Exercise task: Quote the lines that run from the line containing "pose from metres" down to the line containing "for path in". Include both of those lines, reproduce each exactly, and omit everything else.
--- Start Data records ---
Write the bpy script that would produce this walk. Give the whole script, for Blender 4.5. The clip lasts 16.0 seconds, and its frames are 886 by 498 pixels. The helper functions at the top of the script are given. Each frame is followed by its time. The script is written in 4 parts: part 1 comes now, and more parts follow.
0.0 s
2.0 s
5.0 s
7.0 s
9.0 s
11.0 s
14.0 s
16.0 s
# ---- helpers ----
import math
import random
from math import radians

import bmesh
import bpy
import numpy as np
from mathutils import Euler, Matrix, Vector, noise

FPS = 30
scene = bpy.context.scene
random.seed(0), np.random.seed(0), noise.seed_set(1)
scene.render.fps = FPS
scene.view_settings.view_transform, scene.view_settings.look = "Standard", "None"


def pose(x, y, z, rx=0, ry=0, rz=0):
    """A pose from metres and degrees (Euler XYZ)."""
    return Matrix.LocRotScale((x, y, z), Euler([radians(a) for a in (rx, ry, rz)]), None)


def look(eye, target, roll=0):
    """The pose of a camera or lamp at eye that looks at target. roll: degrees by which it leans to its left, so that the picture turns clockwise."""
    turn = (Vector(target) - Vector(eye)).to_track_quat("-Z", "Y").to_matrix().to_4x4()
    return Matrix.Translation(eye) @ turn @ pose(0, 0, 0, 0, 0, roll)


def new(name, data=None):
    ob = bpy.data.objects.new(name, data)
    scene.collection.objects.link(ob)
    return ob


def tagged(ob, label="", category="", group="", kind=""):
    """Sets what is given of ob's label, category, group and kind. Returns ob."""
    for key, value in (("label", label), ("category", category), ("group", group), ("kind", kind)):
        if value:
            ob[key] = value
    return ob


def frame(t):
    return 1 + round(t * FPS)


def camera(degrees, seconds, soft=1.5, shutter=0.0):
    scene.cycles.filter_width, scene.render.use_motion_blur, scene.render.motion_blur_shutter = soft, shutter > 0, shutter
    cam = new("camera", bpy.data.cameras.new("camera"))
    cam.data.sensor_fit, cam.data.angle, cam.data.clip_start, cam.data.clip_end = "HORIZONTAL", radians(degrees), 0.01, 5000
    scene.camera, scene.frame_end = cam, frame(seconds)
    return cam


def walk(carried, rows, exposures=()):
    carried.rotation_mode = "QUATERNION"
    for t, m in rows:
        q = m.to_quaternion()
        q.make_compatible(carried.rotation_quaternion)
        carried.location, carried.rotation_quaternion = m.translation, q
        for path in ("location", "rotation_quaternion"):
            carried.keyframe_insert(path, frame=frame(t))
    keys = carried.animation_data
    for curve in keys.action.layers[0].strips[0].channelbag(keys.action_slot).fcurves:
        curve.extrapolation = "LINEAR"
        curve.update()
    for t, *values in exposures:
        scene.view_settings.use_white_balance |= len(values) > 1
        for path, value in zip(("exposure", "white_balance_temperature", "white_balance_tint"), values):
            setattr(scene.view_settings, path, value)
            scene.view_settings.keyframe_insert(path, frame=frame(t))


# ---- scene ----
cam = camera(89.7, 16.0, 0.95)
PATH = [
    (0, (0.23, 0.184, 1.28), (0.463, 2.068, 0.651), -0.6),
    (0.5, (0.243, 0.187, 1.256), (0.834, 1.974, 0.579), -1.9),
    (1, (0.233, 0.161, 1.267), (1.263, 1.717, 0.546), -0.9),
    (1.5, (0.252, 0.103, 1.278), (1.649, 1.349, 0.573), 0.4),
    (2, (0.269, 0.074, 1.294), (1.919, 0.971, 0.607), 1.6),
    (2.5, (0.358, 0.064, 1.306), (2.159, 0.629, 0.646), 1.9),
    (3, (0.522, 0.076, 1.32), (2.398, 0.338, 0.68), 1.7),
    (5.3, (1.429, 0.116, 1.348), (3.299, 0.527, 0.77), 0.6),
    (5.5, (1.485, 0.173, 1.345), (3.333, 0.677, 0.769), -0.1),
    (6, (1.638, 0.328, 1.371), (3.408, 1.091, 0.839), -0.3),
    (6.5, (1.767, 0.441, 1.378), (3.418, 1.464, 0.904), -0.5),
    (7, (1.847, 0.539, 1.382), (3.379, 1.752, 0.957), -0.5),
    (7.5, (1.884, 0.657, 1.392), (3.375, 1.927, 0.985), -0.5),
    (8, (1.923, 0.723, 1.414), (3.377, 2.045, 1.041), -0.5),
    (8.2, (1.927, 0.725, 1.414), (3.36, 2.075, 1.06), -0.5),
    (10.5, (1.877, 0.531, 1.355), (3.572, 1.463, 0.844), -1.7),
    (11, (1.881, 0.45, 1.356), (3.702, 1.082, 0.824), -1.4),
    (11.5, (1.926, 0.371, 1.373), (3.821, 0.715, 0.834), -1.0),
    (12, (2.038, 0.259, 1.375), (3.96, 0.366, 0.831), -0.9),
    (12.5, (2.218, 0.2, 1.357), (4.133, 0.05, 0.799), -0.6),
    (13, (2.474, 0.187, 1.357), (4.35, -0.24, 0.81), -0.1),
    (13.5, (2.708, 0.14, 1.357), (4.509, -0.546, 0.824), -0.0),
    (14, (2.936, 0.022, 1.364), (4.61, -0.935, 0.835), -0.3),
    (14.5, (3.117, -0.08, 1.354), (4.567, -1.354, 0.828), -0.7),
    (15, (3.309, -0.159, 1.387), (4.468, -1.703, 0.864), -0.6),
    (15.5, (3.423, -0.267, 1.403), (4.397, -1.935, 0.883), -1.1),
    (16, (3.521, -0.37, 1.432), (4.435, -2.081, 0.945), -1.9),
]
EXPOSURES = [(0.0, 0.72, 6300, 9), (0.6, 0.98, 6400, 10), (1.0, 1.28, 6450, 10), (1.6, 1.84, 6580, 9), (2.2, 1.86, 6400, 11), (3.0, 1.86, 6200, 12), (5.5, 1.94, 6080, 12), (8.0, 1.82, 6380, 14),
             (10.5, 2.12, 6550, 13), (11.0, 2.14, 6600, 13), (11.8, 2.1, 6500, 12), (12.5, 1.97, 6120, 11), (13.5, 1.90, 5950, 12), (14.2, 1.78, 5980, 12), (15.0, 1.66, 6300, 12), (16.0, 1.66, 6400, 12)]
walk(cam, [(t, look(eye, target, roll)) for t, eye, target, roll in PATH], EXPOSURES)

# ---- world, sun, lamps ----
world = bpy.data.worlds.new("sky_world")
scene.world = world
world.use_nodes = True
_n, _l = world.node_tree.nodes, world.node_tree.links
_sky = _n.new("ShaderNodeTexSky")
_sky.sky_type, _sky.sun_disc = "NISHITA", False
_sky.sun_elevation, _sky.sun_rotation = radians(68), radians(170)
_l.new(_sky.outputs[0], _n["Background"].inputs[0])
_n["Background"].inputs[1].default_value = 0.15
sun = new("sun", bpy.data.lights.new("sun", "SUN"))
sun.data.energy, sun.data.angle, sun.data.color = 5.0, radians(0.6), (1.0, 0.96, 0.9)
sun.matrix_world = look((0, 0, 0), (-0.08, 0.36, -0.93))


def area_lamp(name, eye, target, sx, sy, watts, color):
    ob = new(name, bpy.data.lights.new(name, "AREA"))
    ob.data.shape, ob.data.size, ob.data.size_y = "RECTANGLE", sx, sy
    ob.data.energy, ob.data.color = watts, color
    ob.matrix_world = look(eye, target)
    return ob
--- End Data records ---
--- Start Data records ---
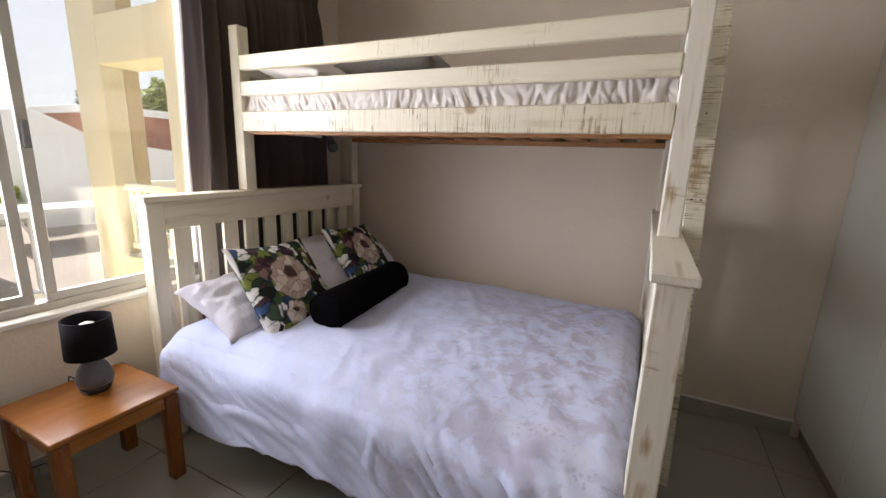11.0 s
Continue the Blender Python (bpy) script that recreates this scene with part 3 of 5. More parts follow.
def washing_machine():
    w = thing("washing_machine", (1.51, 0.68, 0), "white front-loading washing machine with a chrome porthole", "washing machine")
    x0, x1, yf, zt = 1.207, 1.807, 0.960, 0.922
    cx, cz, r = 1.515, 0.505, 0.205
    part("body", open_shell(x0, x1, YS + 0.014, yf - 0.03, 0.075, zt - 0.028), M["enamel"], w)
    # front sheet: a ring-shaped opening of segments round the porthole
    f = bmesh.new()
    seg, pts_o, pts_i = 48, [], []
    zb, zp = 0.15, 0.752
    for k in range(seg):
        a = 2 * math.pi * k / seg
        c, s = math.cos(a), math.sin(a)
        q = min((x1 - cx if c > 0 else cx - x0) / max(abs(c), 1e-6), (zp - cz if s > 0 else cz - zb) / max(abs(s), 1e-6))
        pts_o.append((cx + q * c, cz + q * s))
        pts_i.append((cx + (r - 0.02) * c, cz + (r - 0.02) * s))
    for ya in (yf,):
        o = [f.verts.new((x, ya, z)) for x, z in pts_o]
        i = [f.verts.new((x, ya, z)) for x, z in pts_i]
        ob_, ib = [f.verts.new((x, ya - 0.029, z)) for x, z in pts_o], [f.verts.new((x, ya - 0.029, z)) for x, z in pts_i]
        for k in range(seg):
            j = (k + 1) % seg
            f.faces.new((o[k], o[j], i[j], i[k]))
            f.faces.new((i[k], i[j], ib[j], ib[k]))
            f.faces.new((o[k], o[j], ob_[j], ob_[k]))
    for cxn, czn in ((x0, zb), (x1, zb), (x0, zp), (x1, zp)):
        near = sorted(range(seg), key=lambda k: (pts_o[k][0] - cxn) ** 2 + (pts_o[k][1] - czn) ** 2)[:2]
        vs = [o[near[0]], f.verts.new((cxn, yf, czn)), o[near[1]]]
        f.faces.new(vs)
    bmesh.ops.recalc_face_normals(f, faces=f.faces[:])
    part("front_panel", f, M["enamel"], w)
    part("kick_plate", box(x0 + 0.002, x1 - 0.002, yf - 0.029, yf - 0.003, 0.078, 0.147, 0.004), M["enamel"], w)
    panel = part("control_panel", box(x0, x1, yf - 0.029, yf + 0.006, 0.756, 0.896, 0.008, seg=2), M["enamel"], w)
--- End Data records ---
Exercise answer:
    """A pose from metres and degrees (Euler XYZ)."""
    return Matrix.LocRotScale((x, y, z), Euler([radians(a) for a in (rx, ry, rz)]), None)


def look(eye, target, roll=0):
    """The pose of a camera or lamp at eye that looks at target. roll: degrees by which it leans to its left, so that the picture turns clockwise."""
    turn = (Vector(target) - Vector(eye)).to_track_quat("-Z", "Y").to_matrix().to_4x4()
    return Matrix.Translation(eye) @ turn @ pose(0, 0, 0, 0, 0, roll)


def new(name, data=None):
    ob = bpy.data.objects.new(name, data)
    scene.collection.objects.link(ob)
    return ob


def tagged(ob, label="", category="", group="", kind=""):
    """Sets what is given of ob's label, category, group and kind. Returns ob."""
    for key, value in (("label", label), ("category", category), ("group", group), ("kind", kind)):
        if value:
            ob[key] = value
    return ob


def frame(t):
    return 1 + round(t * FPS)


def camera(degrees, seconds, soft=1.5, shutter=0.0):
    scene.cycles.filter_width, scene.render.use_motion_blur, scene.render.motion_blur_shutter = soft, shutter > 0, shutter
    cam = new("camera", bpy.data.cameras.new("camera"))
    cam.data.sensor_fit, cam.data.angle, cam.data.clip_start, cam.data.clip_end = "HORIZONTAL", radians(degrees), 0.01, 5000
    scene.camera, scene.frame_end = cam, frame(seconds)
    return cam


def walk(carried, rows, exposures=()):
    carried.rotation_mode = "QUATERNION"
    for t, m in rows:
        q = m.to_quaternion()
        q.make_compatible(carried.rotation_quaternion)
        carried.location, carried.rotation_quaternion = m.translation, q
        for path in ("location", "rotation_quaternion"):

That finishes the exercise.